Sunday Night Grain Outlook, 3-28-10
Sunday Night Grain Outlook
By Duane Lowry
Sunday, March 28, 2010
OPENING CALL:
Corn= steady-better, Wheat= steady-better, Soybeans= steady-better.
Weather will provide above to significantly above temperatures through most areas during the next 2 weeks. Mostly dry conditions prevail until late this week. The 6-15 day outlook offers precip for most areas. Spring fieldwork activity will expand this week, but planting activity will be minimal in the Midwest, as insurance planting dates are several days to a couple of weeks away. Southern areas will have planting opportunities between rain events. Overall, it is difficult to see early spring weather conditions as anything but acceptable/favorable.
News> President Obama made an unannounced trip to Afghanistan today.
Wheat will lean lower on bearish sentiment, weak price action, expectations of confirming bearish stats from USDA Wednesday and lack of new news. However, technical conditions are oversold, stop-loss points have already been triggered and thus maybe the pre-report selling energy has been exhausted, leaving short-covering to dominate trade focus. I am not willing to be bearish at this time.
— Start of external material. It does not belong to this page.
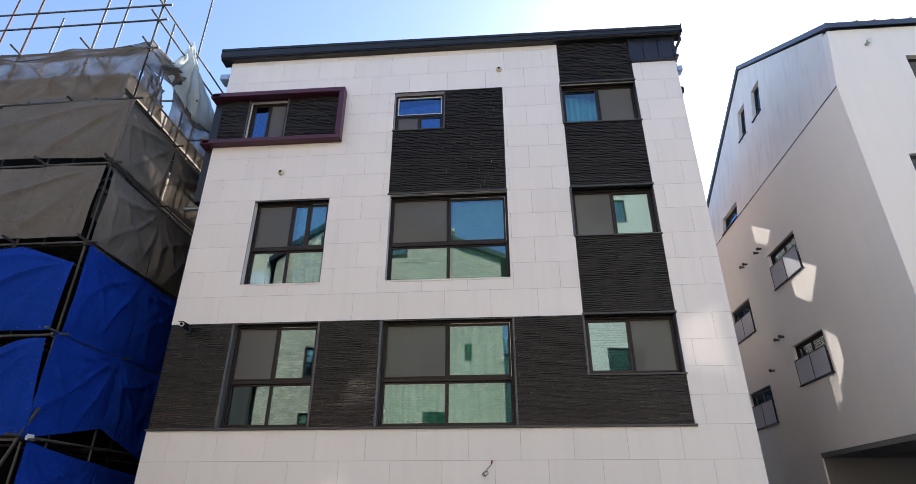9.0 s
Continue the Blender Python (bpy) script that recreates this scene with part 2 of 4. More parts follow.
# ---- mesh helpers ----
class Shape:
    """Collects vertices and faces for one mesh."""

    def __init__(self):
        self.v, self.f = [], []

    def poly(self, pts):
        k = len(self.v)
        self.v += [tuple(p) for p in pts]
        self.f.append(tuple(range(k, k + len(pts))))
        return self

    def box(self, x0, x1, y0, y1, z0, z1):
        k = len(self.v)
        self.v += [(x, y, z) for z in (z0, z1) for y in (y0, y1) for x in (x0, x1)]
        self.f += [tuple(k + i for i in q) for q in ((0, 2, 3, 1), (4, 5, 7, 6), (0, 1, 5, 4), (2, 6, 7, 3), (0, 4, 6, 2), (1, 3, 7, 5))]
        return self

    def cbox(self, x0, x1, y0, y1, z0, z1, c=0.006):
        """A box with chamfered edges."""
        c = min(c, (x1 - x0) * 0.3, (y1 - y0) * 0.3, (z1 - z0) * 0.3)
        X, Y, Z = (x0, x1), (y0, y1), (z0, z1)
        s = (1, -1)
        k = len(self.v)
        idx = {}
        for a in (0, 1):
            for b in (0, 1):
                for d in (0, 1):
                    p = (X[a], Y[b], Z[d])
                    for ax in range(3):
                        q = [p[0] + c * s[a], p[1] + c * s[b], p[2] + c * s[d]]
                        q[ax] = p[ax]
                        idx[a, b, d, ax] = len(self.v)
                        self.v.append(tuple(q))
        g = idx
        for a in (0, 1):
            self.f.append((g[a, 0, 0, 0], g[a, 1, 0, 0], g[a, 1, 1, 0], g[a, 0, 1, 0]))
            self.f.append((g[0, a, 0, 1], g[1, a, 0, 1], g[1, a, 1, 1], g[0, a, 1, 1]))
            self.f.append((g[0, 0, a, 2], g[1, 0, a, 2], g[1, 1, a, 2], g[0, 1, a, 2]))
            for b in (0, 1):
                self.f.append((g[a, b, 0, 0], g[a, b, 1, 0], g[a, b, 1, 1], g[a, b, 0, 1]))
                self.f.append((g[a, 0, b, 0], g[a, 1, b, 0], g[a, 1, b, 2], g[a, 0, b, 2]))
                self.f.append((g[0, a, b, 1], g[1, a, b, 1], g[1, a, b, 2], g[0, a, b, 2]))
                for d in (0, 1):
                    self.f.append((g[a, b, d, 0], g[a, b, d, 1], g[a, b, d, 2]))
        return self

    def tube(self, p, q, r, n=8, r2=None):
        p, q = Vector(p), Vector(q)
        d = (q - p).normalized()
        u = d.orthogonal().normalized()
        w = d.cross(u)
        k = len(self.v)
        r2 = r if r2 is None else r2
        for c, rr in ((p, r), (q, r2)):
            self.v += [tuple(c + rr * (math.cos(2 * math.pi * i / n) * u + math.sin(2 * math.pi * i / n) * w)) for i in range(n)]
        self.f += [(k + i, k + (i + 1) % n, k + n + (i + 1) % n, k + n + i) for i in range(n)]
        self.f += [tuple(range(k + n - 1, k - 1, -1)), tuple(range(k + n, k + 2 * n))]
        return self

    def path(self, pts, r, n=8):
        for a, b in zip(pts, pts[1:]):
            self.tube(a, b, r, n)
        return self

    def prism(self, pts, axis, a, b):
        """Extrudes a polygon given in the two other axes from a to b along axis."""
        def put(p, t):
            return {0: (t, p[0], p[1]), 1: (p[0], t, p[1]), 2: (p[0], p[1], t)}[axis]
        n = len(pts)
        k = len(self.v)
        self.v += [put(p, a) for p in pts] + [put(p, b) for p in pts]
        self.f += [tuple(range(k, k + n)), tuple(range(k + 2 * n - 1, k + n - 1, -1))]
        self.f += [(k + i, k + n + i, k + n + (i + 1) % n, k + (i + 1) % n) for i in range(n)]
        return self

    def grid(self, fn, nu, nv):
        k = len(self.v)
        self.v += [tuple(fn(i / nu, j / nv)) for j in range(nv + 1) for i in range(nu + 1)]
        w = nu + 1
        self.f += [(k + j * w + i, k + j * w + i + 1, k + (j + 1) * w + i + 1, k + (j + 1) * w + i) for j in range(nv) for i in range(nu)]
        return self

    def mesh(self, name, material, smooth=False, weld=False):
        me = bpy.data.meshes.new(name)
        me.from_pydata(self.v, [], self.f)
        bm = bmesh.new()
        bm.from_mesh(me)
        if weld:
            bmesh.ops.remove_doubles(bm, verts=bm.verts, dist=0.0005)
        if len(bm.faces) < 60000:
            bmesh.ops.recalc_face_normals(bm, faces=bm.faces)
        bm.to_mesh(me)
        bm.free()
        me.materials.append(material)
        if smooth:
            me.polygons.foreach_set("use_smooth", [True] * len(me.polygons))
        return me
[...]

Corn will find most expecting weakness on favorable/acceptable weather, despite the fact that most Midwest locations are two weeks from planting at the earliest due to insurance planting dates, regardless of weather conditions. Plus, the weather bears will focus mostly on the 1-5 day window, while the longer-term maps offer enough precip opportunities. Technical conditions are oversold. Prices are cheap and current price levels offer no extra incentive to plant corn. The bears seem to me to be leaning too hard into Wednesday's report, suggesting some potential for short-covering activity before Wednesday morning. I am not willing to be bearish at this time, but would not lift previous hedges due to longer-term downside potential.
Soybeans should get a boost from outside market tone and the fact that soybean price action hasn't actually been that weak. Technical conditions are poised to make another upside run. Traders have been and remain quite bearish soybeans, with special focus seeming to be on longer-term fundamental expectations and ideas Wednesday's acreage figure could be high. While I recognize longer-term bearish fundamental possibilities, I am unwilling to press the short side in front of Wednesday's reports, when everyone seems to now understand the longer-term downside risk.
In summary, most will lean towards expectations for weakness. While this seems logical/understandable, I think supportive outside market tone and overall conditions warn of short-covering energy before Wednesday morning. Thus, it won't surprise me to see prices firm tonight/early this week.
This newsletter is prepared from information believed to be reliable. Early Market News, Inc. does not guarantee that such information is accurate or complete and it should not be relied upon as such. Opinions expressed are subject to change without notice.